Ocak Yansımaları
Gelen yeni yıl hayatımıza biraz sert giriş yaptı. Her biri farklı analiz edilecek olaylar yaşıyoruz. Aslında benim bir kaç yıldır gözlemim, yılların ilk ayının insanlığa pek iyi gelmediği yönünde, Genelde tanıdık simaların ölüm haberleri ile başlar yeni yıllar. Böyle düşünerek belki de bu kötü günlerde kendimi gelecek aylara dair rahatlatıyorum.

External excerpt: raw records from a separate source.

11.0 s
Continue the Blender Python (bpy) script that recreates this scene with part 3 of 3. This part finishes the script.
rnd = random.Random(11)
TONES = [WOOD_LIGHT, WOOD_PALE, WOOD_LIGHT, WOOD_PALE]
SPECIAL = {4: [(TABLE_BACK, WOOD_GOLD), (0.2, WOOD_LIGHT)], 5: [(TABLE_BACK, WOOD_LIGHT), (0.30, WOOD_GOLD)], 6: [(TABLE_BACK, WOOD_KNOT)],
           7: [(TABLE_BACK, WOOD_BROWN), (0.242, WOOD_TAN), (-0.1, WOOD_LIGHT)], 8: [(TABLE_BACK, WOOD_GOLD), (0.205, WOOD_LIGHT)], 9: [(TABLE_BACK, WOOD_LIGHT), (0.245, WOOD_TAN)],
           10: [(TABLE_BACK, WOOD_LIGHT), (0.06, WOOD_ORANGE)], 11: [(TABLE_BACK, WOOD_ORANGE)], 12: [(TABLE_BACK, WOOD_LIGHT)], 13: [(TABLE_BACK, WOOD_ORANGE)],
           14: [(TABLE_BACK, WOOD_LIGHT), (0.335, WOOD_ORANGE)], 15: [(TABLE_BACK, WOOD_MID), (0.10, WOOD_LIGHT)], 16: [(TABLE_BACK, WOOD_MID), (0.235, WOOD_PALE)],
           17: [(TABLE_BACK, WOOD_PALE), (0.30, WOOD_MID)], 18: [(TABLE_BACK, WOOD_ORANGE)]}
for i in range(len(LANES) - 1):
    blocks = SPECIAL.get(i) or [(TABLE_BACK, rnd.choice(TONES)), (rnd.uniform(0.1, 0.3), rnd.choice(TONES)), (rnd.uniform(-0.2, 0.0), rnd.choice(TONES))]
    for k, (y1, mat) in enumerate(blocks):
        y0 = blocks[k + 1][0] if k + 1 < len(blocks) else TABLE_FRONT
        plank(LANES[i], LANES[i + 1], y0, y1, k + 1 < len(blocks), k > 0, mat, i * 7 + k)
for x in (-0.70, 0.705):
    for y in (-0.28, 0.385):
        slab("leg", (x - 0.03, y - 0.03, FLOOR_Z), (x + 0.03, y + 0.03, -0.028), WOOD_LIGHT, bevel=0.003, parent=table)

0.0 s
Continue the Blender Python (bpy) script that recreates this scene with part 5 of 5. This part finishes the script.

Yılın geri kalan aylarının daha iyi olacağına dair inancımı ayakta tutuyorum.
Aslında şöyle bir baktım geçmiş yıllara, ocak ayında kimleri yitirmişiz diye. Liste Uğur Mumcu ile başlıyor, Toktamış Ateş, Mehmet Ali Birand, İsmail Cem, Ferdi Özbeğen, Gaffar Okkan, Ahmet Mete Işıkara, Münir Özkul, Aydın Boysan, Hayrettin Karaca ilk akla gelenler. Son haber de benim eski yıllarda ölenleri listeye almadığım sınırlarımızın dışından Kobe Bryant ve kızından geldi. Seyrederken büyük keyif aldığım gerçek bir sporcuydu, üzüldüm. Liste saygın ve değerli isimlerle uzayıp gidiyor, yazıyı daha fazla anma defterine dönüştürmek istemedim.. Her birini saygı ve rahmet ile anıyorum. Onlar toplumun ışığı oldular, ışıklar içinde uyusunlar.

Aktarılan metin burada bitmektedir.